A pilot was communicating by radio with her boyfriend before their planes collided in the air over Alaska last week, killing him, a federal investigator said.
Kristen Sprague, 26, was flying a Cessna 207 operated by rural freight carrier Ryan Air, according to Alaska State Troopers. She made an emergency landing with one airplane wing seriously damaged and wasn’t hurt.
The other plane, a Cessna 208 Caravan, crashed and burst into flames Friday around 1:30 p.m. near the village of Nightmute, Alaska, about 400 miles west of Anchorage, Alaska, killing Scott Veal, 24, of Kenai, Alaska. Each was the only person onboard.
It was the state’s third midair crash since July. A federal accident investigator has said two earlier midair collisions were marked by the same factor: aircraft that were difficult to spot amid mountainous terrain.
In Friday’s collision, the two pilots were traveling together to Bethel and were communicating on a prearranged radio frequency while in the air, Johnson said. It’s too early in the investigation to say whether pilot error was a factor in the crash, he added.
Sprague had taken off from the Bering Sea village of Tununak, Alaska. She was headed to Bethel with about 50 pounds of aluminum cans for a recycling program, said Wilfred Ryan, president of Ryan Air.
Veal left from nearby Toksook Bay, Alaska, in an airplane operated by Grant Aviation, an air taxi and cargo carrier. Efforts by the Anchorage Daily News to speak with a Grant representative were unsuccessful.

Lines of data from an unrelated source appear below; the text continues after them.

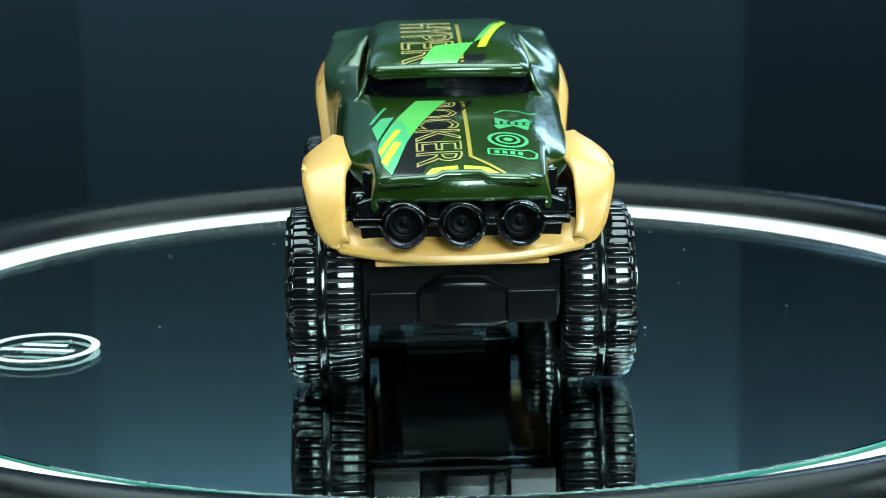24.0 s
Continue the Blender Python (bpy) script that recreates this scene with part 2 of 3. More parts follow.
def shell(mm):
    return ("SOLIDIFY", mm * MM)


# ---- the stage: base, lit ring, backdrop ----
base = empty("turntable_base")
tagged(base, "black round turntable base with a glowing white ring inside its rim", "turntable", kind="structure")
part("base_rim", lathe([(76.0, 0.15), (76.5, 1.3), (77.3, 2.7), (78.5, 3.7), (80.0, 3.6), (81.4, 2.4), (82.2, 0.2), (82.4, -6), (82.4, -24), (60, -24)], 160), BASE_BLACK, base, "glossy black plastic rim")
part("light_ring", lathe([(68.3, -0.7), (68.5, -0.15), (76.05, 0.2)], 160), GLOW, base, "glowing white light ring")
part("base_floor", lathe([(76.0, 0.0), (70.5, -2.3), (0.0, -2.4)], 96), BLACK, base)


def flat(name, corners, mat, label, thick=0.006):
    bm = bmesh.new()
    bm.faces.new([bm.verts.new(c) for c in corners])
    ob = part(name, bm, mat, None, label, smooth=False, mods=[("SOLIDIFY", thick)])
    return tagged(ob, label, name.split("_")[0], kind="structure")


flat("table", [(-0.8, -1.0, -0.024), (0.8, -1.0, -0.024), (0.8, 0.165, -0.024), (-0.8, 0.165, -0.024)], BOARD, "matt black table top under the turntable")
WALL_Y = 0.165
# the fourth piece is a thin mid-tone strip that softens an edge like blur
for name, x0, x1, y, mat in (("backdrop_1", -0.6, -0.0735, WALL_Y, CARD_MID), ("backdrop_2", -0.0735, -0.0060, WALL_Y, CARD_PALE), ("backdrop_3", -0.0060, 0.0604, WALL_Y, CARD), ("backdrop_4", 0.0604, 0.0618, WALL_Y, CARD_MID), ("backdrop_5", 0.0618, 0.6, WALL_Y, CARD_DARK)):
    flat(name, [(x0, y, -0.024), (x1, y, -0.024), (x1, y, 0.7), (x0, y, 0.7)], mat, "dark backdrop piece behind the turntable, its tone painted in")
# unseen walls and ceiling, added to close the set and tone reflections
flat("wall_left", [(-0.6, 0.165, -0.024), (-0.6, 0.165, 0.7), (-0.6, -1.0, 0.7), (-0.6, -1.0, -0.024)], ROOM, "unseen dark side wall, added for reflections")
flat("wall_right", [(0.6, 0.165, -0.024), (0.6, -1.0, -0.024), (0.6, -1.0, 0.7), (0.6, 0.165, 0.7)], ROOM, "unseen dark side wall, added for reflections")
flat("wall_back", [(-0.6, -1.0, -0.024), (0.6, -1.0, -0.024), (0.6, -1.0, 0.7), (-0.6, -1.0, 0.7)], ROOM, "unseen dark wall added behind the camera")
flat("ceiling", [(-0.6, -1.0, 0.7), (0.6, -1.0, 0.7), (0.6, 0.165, 0.7), (-0.6, 0.165, 0.7)], ROOM, "unseen dark ceiling, added for reflections")

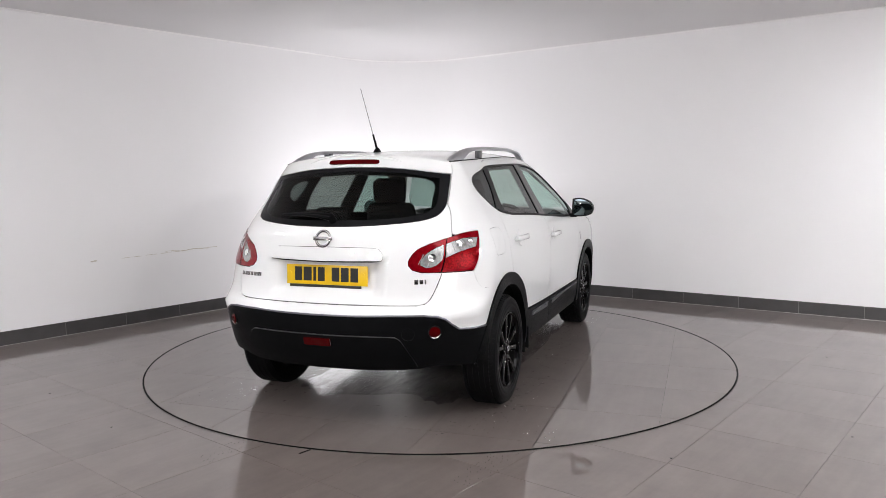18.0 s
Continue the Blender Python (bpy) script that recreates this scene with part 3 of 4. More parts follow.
REAR_DOOR = [(-0.135, 1.532, 1), *SEAM_B, (-0.088, 0.497, 1), (-0.696, 0.510, 1), *arch(*ARCH_R, 24, 75, 12)[1:-1], (-1.018, 0.793, 1),
             (-1.053, 0.876), (-1.073, 1.038), (-1.024, 1.191), (-0.93, 1.36), (-0.888, 1.46), (-0.85, 1.500), (-0.78, 1.513), (-0.5, 1.522)]
FRONT_DOOR = [(-0.135, 1.532, 1), (0.10, 1.526), (0.36, 1.487), (0.60, 1.387), (0.80, 1.265), (0.92, 1.172), (0.975, 1.108, 1), (1.026, 0.985), (1.057, 0.816),
              (1.042, 0.604), (1.020, 0.478, 1), (-0.088, 0.497, 1), *SEAM_B[::-1]]
FUEL_FLAP = [(-1.366 + 0.197 * (0.5 + 0.5 * math.copysign(abs(math.cos(a)) ** 0.42, math.cos(a))), 1.021 + 0.081 * math.copysign(abs(math.sin(a)) ** 0.42, math.sin(a))) for a in [2 * math.pi * k / 40 for k in range(40)]]
LAMP_OUTER = [(-1.472, 1.098, 1), (-1.500, 1.052), (-1.565, 0.944), (-1.613, 0.888, 1), (-1.750, 0.887, 1), (-1.71, 0.98), (-1.672, 1.068, 1), (-1.57, 1.093)]
LAMP_INNER = [(-1.675, 1.067, 1), (-1.713, 0.98), (-1.753, 0.887, 1), (-1.805, 0.889), (-1.822, 0.902), (-1.825, 0.928), (-1.815, 0.965), (-1.785, 1.013), (-1.73, 1.047)]
LAMP_WHOLE = [(-1.472, 1.098, 1), (-1.500, 1.052), (-1.565, 0.944), (-1.613, 0.888, 1), (-1.805, 0.888), (-1.822, 0.902), (-1.825, 0.928), (-1.815, 0.965), (-1.785, 1.013), (-1.73, 1.047), (-1.672, 1.068), (-1.57, 1.093)]
CLEAR_OUTER = [(-1.507, 1.062, 1), (-1.545, 1.014, 1), (-1.60, 1.004), (-1.66, 0.988), (-1.714, 0.964, 1), (-1.685, 1.038, 1), (-1.60, 1.062)]
CLEAR_INNER = [(-1.698, 1.032, 1), (-1.726, 0.958, 1), (-1.758, 0.924), (-1.788, 0.913), (-1.798, 0.928), (-1.789, 0.958), (-1.763, 0.993), (-1.73, 1.018)]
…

Sprague, of Idaho, told the investigator she was dating Veal, who reportedly was going through a divorce, Johnson said.
“They meet up in the air,” Johnson told the Anchorage Daily News. “There’s some maneuvering that’s done en route at about 1,200 feet (above sea level). The 207 pilot loses track of where the 208 is.”
Sprague remembered saying over the radio something to the effect that she couldn’t see him. “The next thing she knows is his airplane strikes her right wing, and nearly severs the right wing,” Johnson said.
The bigger plane passed underneath the Cessna 207 and came out on the left side of it, Johnson said. Sprague saw it spiral down, hit the tundra, and burst into flames, Johnson said. She managed to land her plane on soft rolling tundra, about a mile away.
Wreckage from the Cessna 208 was strewn over a half-mile or more.
Johnson said investigators still need to review data collected on the Ryan Air plane and that the other plane didn’t collect similar data.
Veal was from Southern California and always dreamed of becoming an Alaska bush pilot, his grandfather, Robert Veal, told the Anchorage newspaper. “It’s in the family. His father and myself are both flight instructors,” the grandfather said by phone from Winchester, Calif.
In a July 30 midair crash, Corey Carlson, his wife, Hetty, and their two young daughters, all from Anchorage, were killed when their single-engine Cessna 180 floatplane crashed and burned after hitting another floatplane north of that city. The other plane, a Cessna 206, sustained significant damage but was able to return to Anchorage with its pilot uninjured.
On July 10, nine people aboard a Piper Navajo and four people in a Cessna 206 were uninjured when the planes collided as they were flying directly toward each other in Lake Clark Pass – a narrow river valley that runs between Anchorage mountains. Both aircraft had minor damage but were able to land safely.